The ultimate reflection of Gingrich's power is the way he dominates the Washington mind. Yes, there is such a thing deep inside the Beltway. Gingrich has become the standard of measurement. Everyone is compared with him. Armey, it's agreed, lacks an ego as big as Gingrich's. Armey's office in the Capitol is austere. There are no power pictures--of Armey with, say, Margaret Thatcher or Charlton Heston--on the walls. Bob Dole? He doesn't measure up to Gingrich as a political visionary. He jokes that he'll let his pollsters discover a vision. Strategists? Are there any in Gingrich's league? The only ones mentioned are William Kristol and Representative Bill Paxon of New York, a Newt protégé.

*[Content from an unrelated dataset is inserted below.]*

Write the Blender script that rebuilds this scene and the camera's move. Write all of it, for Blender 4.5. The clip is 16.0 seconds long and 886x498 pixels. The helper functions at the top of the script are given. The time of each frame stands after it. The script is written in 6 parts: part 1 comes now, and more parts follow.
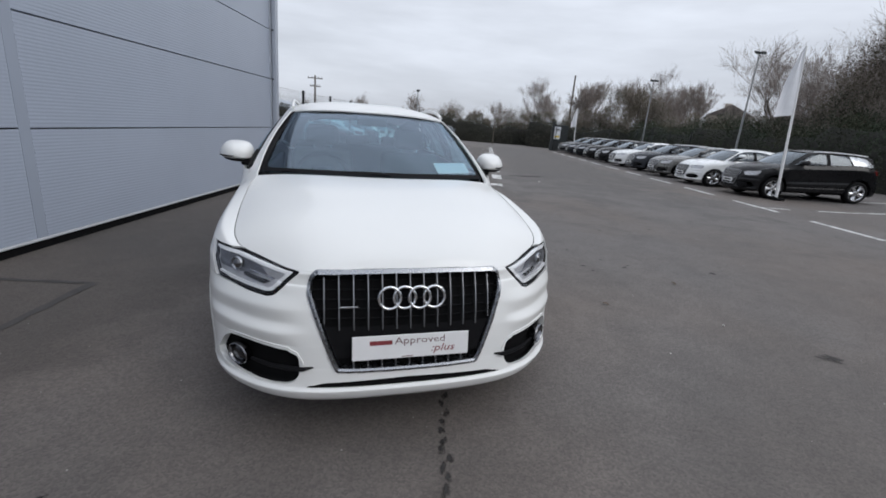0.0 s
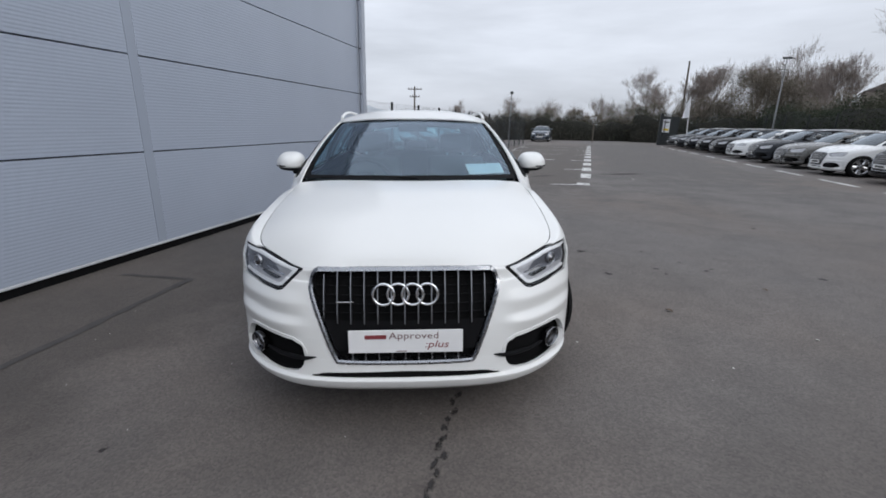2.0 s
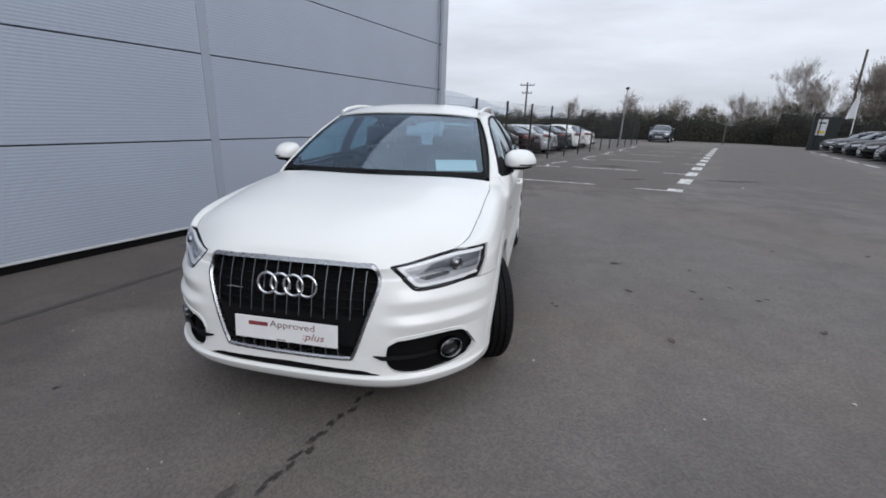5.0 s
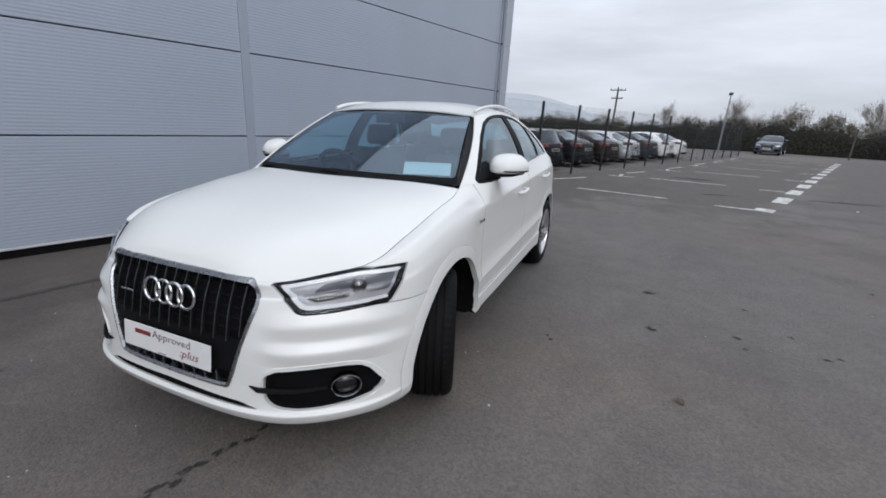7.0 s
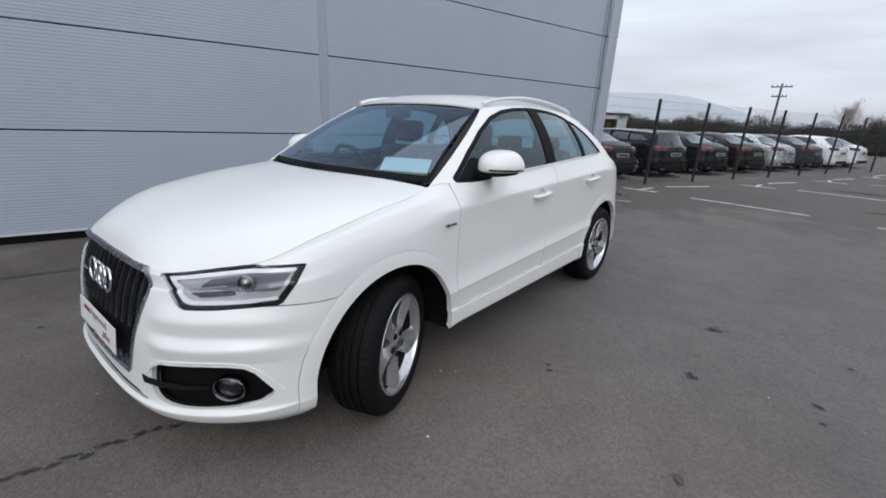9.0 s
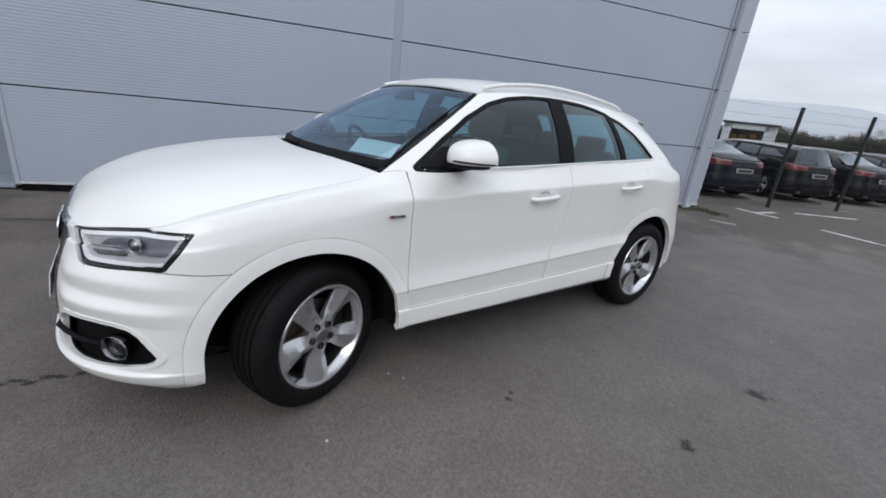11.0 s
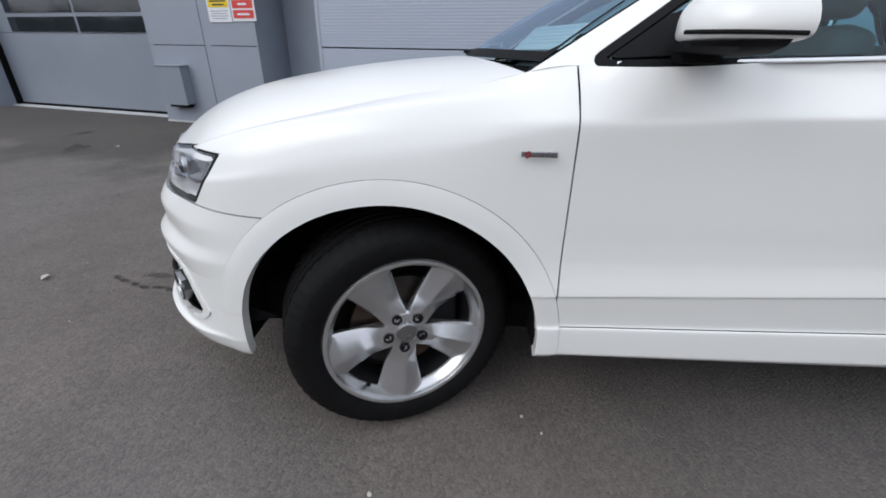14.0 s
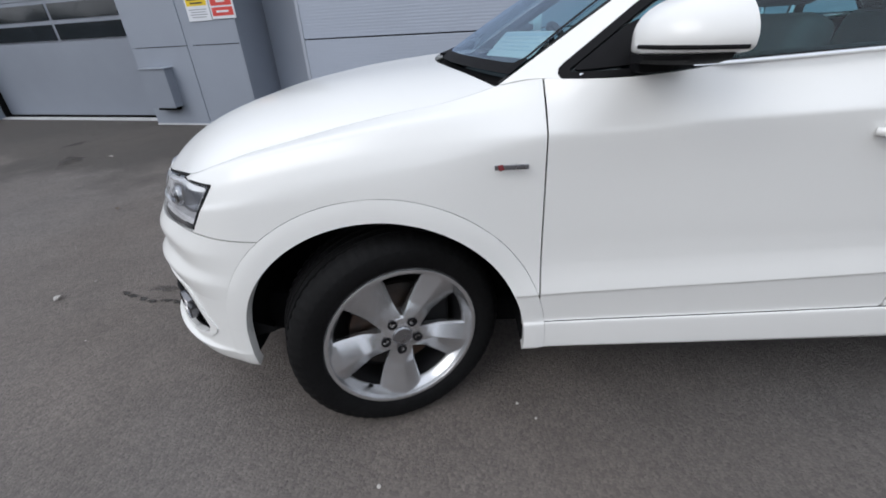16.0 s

Lobbyists? The coin of their realm is closeness to Gingrich. The closest is former Representative Vin Weber of Minnesota, who was Newt's alter ego for a decade. Two of Weber's former staffers are now top Gingrich aides. What about the comparison with Clinton? It's been overworked, notably by me. Gingrich and Clinton are both guys with good memories and the gift of gab. But comparing their poll ratings, now routinely done in Washington, is dumb. National popularity is a significant ingredient in the president's ability to govern. But it hardly affects a House speaker, who faces voters only in his own district. Whipping Congress toward enactment of his agenda won't make Gingrich popular. It does make him king of the Washington mountain.